Team Prescribes Best Medicine in Healthcare Contest
Case Plan Advised Hypothetical Hospital System Dealing With Realistic Problems
Jan. 24, 2012
Hard-nosed economics and ethical judgment calls helped a team of Naveen Jindal School of Management students win a case competition that asked competitors to distribute $500 million in make-believe money throughout a hypothetical hospital system.
The graduate-student team tied for first place and earned $3,000 in the second annual contest sponsored by the North Texas chapter of the American College of Healthcare Executives.
The three-judge panel at the Nov. 17 event awarded both first-place teams the full top-place cash prize, North Texas ACHE Coordinator Lisa Cox said.
The competition had firm footing in real life, said JSOM team captain Raj Shah. “With the economy in crisis and healthcare so expensive, hospital systems are finding it difficult to determine who should get funds first and who should wait.”
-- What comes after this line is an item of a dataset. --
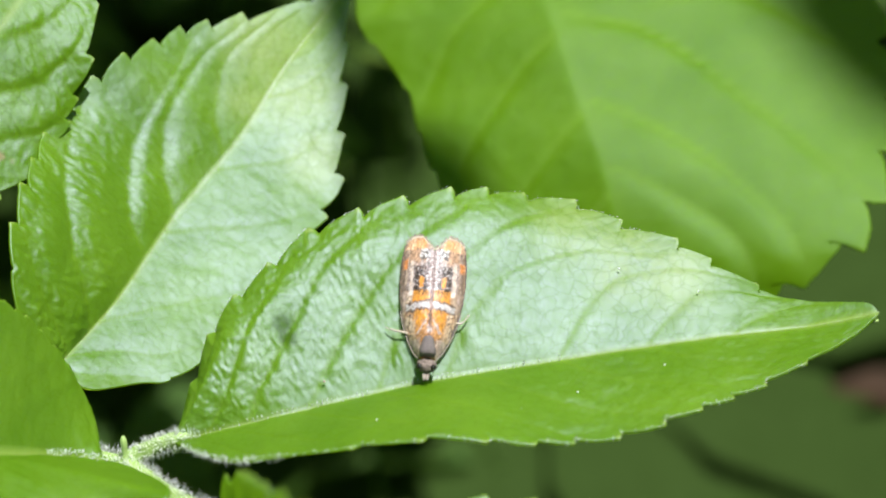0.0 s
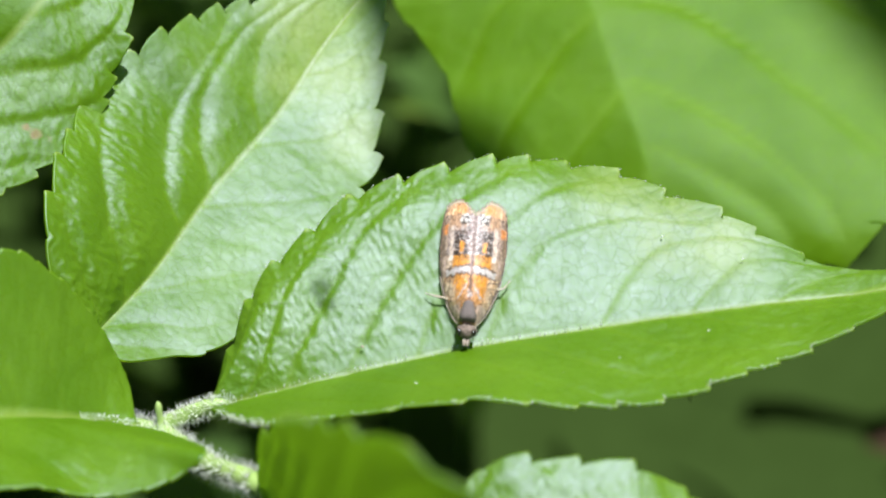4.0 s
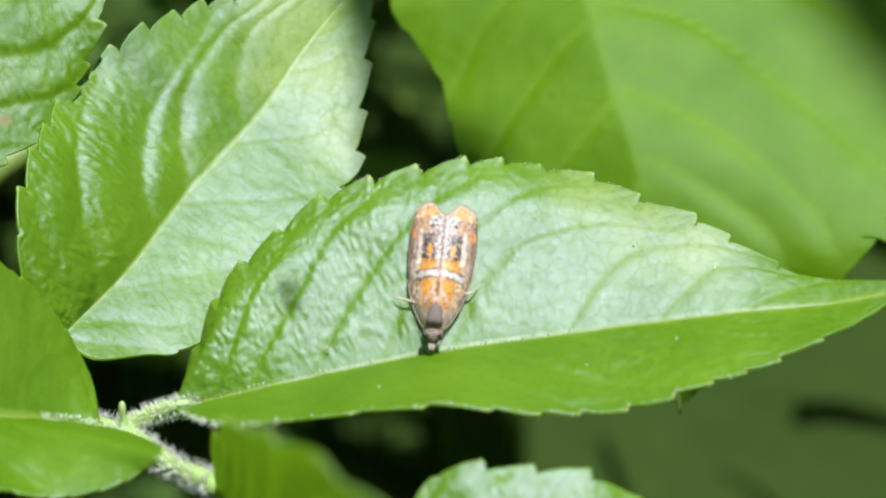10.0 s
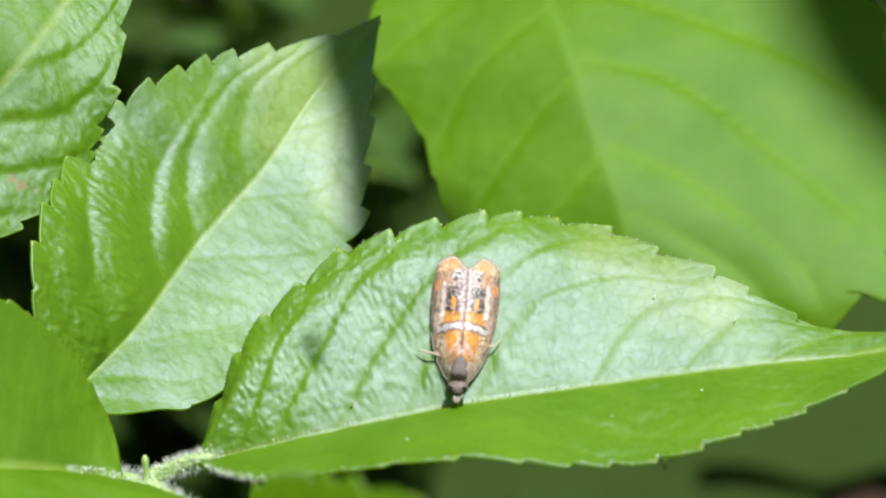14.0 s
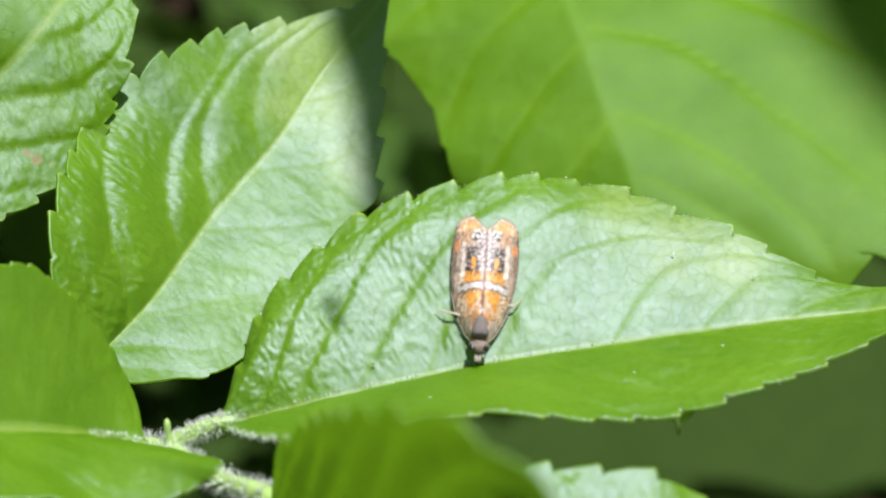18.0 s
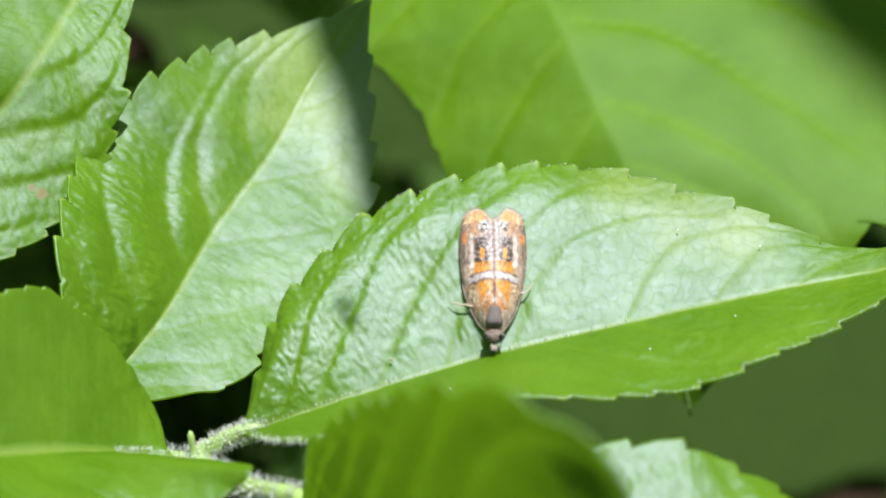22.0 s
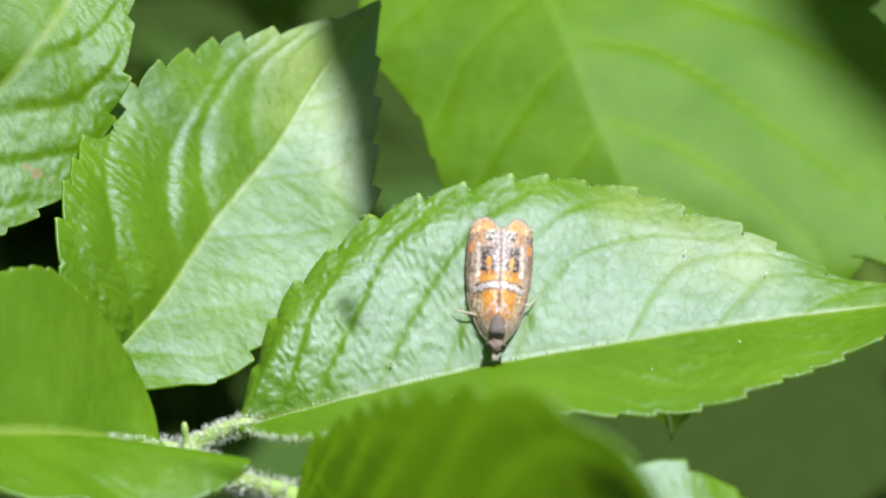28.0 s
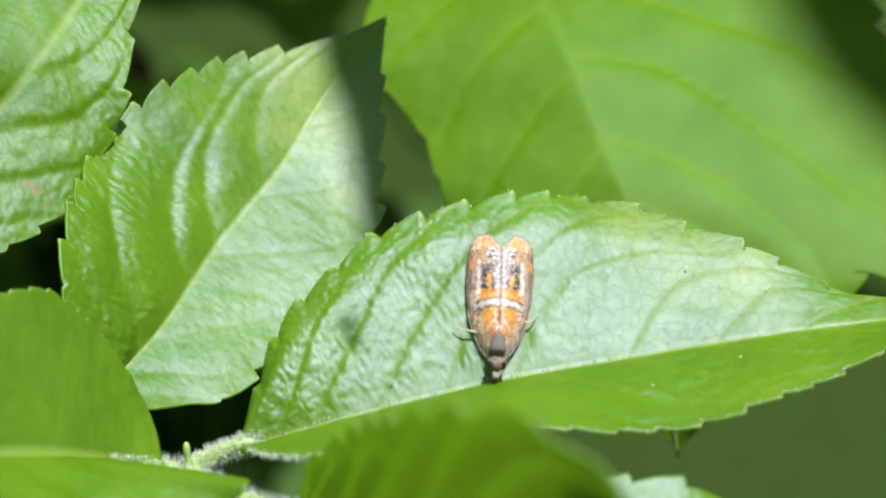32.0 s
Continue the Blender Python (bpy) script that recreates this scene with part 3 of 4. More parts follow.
SHADE_CURVES = (raised([(-8.6, 24, -28), (-2, 16, -24), (0, 8, -20), (0, -2, -15)], 260),
                raised([(-8.6, 24, -28), (-7.3, 16.6, -24), (-6.1, 12.2, -22), (-4.9, 6.2, -18), (-3.6, 1.5, -16), (0, -2, -15)], 260),
                raised([(-8.6, 24, -28), (-2, 23, -28), (5, 18, -25), (7, 10, -21), (5, 3, -17), (0, -2, -15)], 260))
shade_leaf = leaf("leaf", SHADE_CURVES, 9, "green leaf higher up the shrub that shades its neighbour", teeth=14, tooth=(0.3, 0.3), veins=7, along=160, across=14)

SHADE_TWO = (raised([(20, 34, -46), (29, 28, -44), (36, 20, -40), (40, 8, -34)], 640),
             raised([(20, 34, -46), (22, 20.2, -41), (24.6, 15.1, -37), (29.8, 10, -34), (40, 8, -34)], 640),
             raised([(20, 34, -46), (36, 36, -50), (46, 26, -44), (40, 8, -34)], 640))
shade_leaf_two = leaf("leaf", SHADE_TWO, 10, "green leaf higher up the shrub that shades the broad leaf", teeth=14, tooth=(0.3, 0.3), veins=7, along=160, across=14)

# ---- stalks ----


def hairs(name, parent, line, radius, count, seed, length=0.4, spread=(0, 2 * math.pi), steps=80):
    """Fine white hairs standing off a stalk along line (mm, from the parent's base)."""
    rnd = random.Random(seed)
    verts, faces = [], []
    p, _ = smooth(line, steps)
    for _ in range(count):
        i = rnd.randrange(1, steps - 1)
        d = p[i + 1] - p[i - 1]
        d /= np.linalg.norm(d)
        a = np.cross(d, (0, 0.3, 1.0))
        a /= np.linalg.norm(a)
        b = np.cross(d, a)
        g = rnd.uniform(*spread)
        o = math.cos(g) * a + math.sin(g) * b
        root = p[i] + o * radius * 0.85
        way = o + d * rnd.uniform(-0.5, 0.7) + np.array([rnd.uniform(-0.3, 0.3) for _ in range(3)])
        ln = length * rnd.uniform(0.45, 1.15)
        tip = root + way / np.linalg.norm(way) * ln
        bend = root + (tip - root) * 0.55 + d * ln * 0.12
        n = len(verts)
        r = 0.021
        for c, k in ((root, r), (bend, r * 0.8)):
            verts += [tuple((c + k * d) * 0.001), tuple((c + k * a) * 0.001), tuple((c - k * d - k * a) * 0.001)]
        verts.append(tuple(tip * 0.001))
        for k in range(3):
            j = (k + 1) % 3
            faces += [(n + k, n + j, n + 3 + j, n + 3 + k), (n + 3 + k, n + 3 + j, n + 6)]
    ob = part(name, (verts, [], faces), HAIR, parent, "short white hairs")
    ob["kind"] = "stuff"
    return ob


def rel(points, base):
    return [tuple(np.array(p, float) - np.array(base)) for p in points]


def stalk(name, points, r0, r1, label, category, fuzz=0, seed=0, length=0.4, material=STALK):
    t = thing(name, points[0], label, category)
    line, _ = smooth(rel(points, points[0]), 50)
    part("stalk", tube(line, np.linspace(r0, r1, 50) * (1 + 0.06 * np.sin(np.arange(50) * 0.9)), 12), material, t)
    if fuzz:
        hairs("hairs", t, rel(points, points[0]), (r0 + r1) / 2, fuzz, seed, length)
    return t


NODE = (-35.6, 2.4, -56)
rachis = stalk("leaf_stalk", [NODE, (-27, -4, -30), (-20.5, -7, -9), (-17, -8.4, 0.5), (-14.7, -8.7, 2.2), (-11.9, -10.0, 6), (-8.9, -10.8, 10), (-4, -13.6, 12), (0.3, -14.2, 15)],
               0.85, 0.5, "pale green hairy leaf stalk that carries the leaflets", "stalk", 2600, 21, 0.55)
hairs("hairs", rachis, rel([(-17, -8.4, 0.5), (-14.7, -8.7, 2.2), (-11.9, -10.0, 6), (-8.9, -10.8, 10)], NODE), 0.6, 1100, 28, 0.6)
# the stalks of the single leaflets
part("petiole", tube(smooth(rel([(-14.9, -8.6, 2), (-13.6, -7.9, 2.4), (-12.1, -7.25, 2.9), (-10.5, -6.9, 2.9)], MAIN_CURVES[0][0]), 24)[0], np.linspace(0.55, 0.34, 24)),
     STALK, main_leaf, "short hairy pale stalk")
hairs("hairs", main_leaf, rel([(-14.9, -8.6, 2), (-13.6, -7.9, 2.4), (-12.1, -7.3, 2.9), (-10.5, -6.9, 3)], MAIN_CURVES[0][0]), 0.46, 900, 22, 0.45)
hairs("hairs", main_leaf, rel([(-11.5, -7.45, 4), (-10.2, -7.75, 6), (-8.3, -7.85, 8.5), (-5.9, -7.45, 10)], MAIN_CURVES[0][0]), 0.06, 260, 23, 0.34)
rim = [tuple(v.co * 1000) for v in main_leaf.children[0].data.vertices][:113 * 480]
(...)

Shah said he and his teammates immediately considered the disbursement questions as they role-played as members of a firm counseling the imaginary ABC Health System, an organization of 10 hospitals serving more than 8 million people in a 150-mile area, on how to make wise use of its money.
Shah is both an MBA and an MS in Healthcare Management student — and also co-president of the JSOM-based campus Healthcare Management Club.
His teammates also are active in the club. Co-president Richa Singh and membership chairman Archana Subhash are working toward their MS in Healthcare Management degrees. Carson Marston is an MBA student.
“They gave us financials, market data, demographic data on patient volume, and ethical issues,” Shah said of competition basics. While that might seem like a hefty head start, the team soon realized it needed to factor in many other details that had not been provided, such as, Shah said, “a lot of Medicaid and Medicare cuts coming into the picture.”
Considering several factors for each hospital — including location, operating margins, net revenues, population growth, in-patient volumes and cost to complete a pet project — the team developed a matrix that logically charted outlay recommendations.
But then came ethical deliberations on such questions as whether hospitals with higher percentages of public — Medicaid, Medicare and other government-funded — patients should move forward or back in the system waiting line for improvement projects.
“We just thought about the medical ethics we learned in class,” the non-quantitative side of healthcare administration, Shah said, “then applied our decisions to the matrix.”
Team members consulted Ashley McClellan, chief operating officer and interim CEO of Medical Center of Lewisville, who was assigned to them as a contest mentor. In several conference calls with her, Shah said, “we wanted to get a CEO’s perspective on what we were doing and ask her, ‘Do you think you would do the same?’”
The group checked in, too, with John F. McCracken, executive director of the Jindal School’s Alliance for Medical Management Education program, and with their academic boss, Dr. Forney Fleming, director of the MS in Healthcare Management program.
In a 20-page paper and in-person presentation, the foursome recommended that all system hospitals follow an asset-management strategy.
“But the future of healthcare is in service-line expansion,” Shah added, so the team also advocated the system branch out as a way to remain viable.
“They took advantage of what they have learned the classroom; they networked, and they optimized their resources. Their success is a reflection of their hard work and reflects favorably on the high quality of students in our program,” Dr. Fleming said.
Dr. Forney Fleming (left), director of the MS in Healthcare Management program, helped advise the team and that was led by Raj Shah.
The winning team members (from left) Raj Shah, Archana Subhash, Carson Marston, Richa Singh are all active in the Healthcare Management Club at the Jindal School of Management.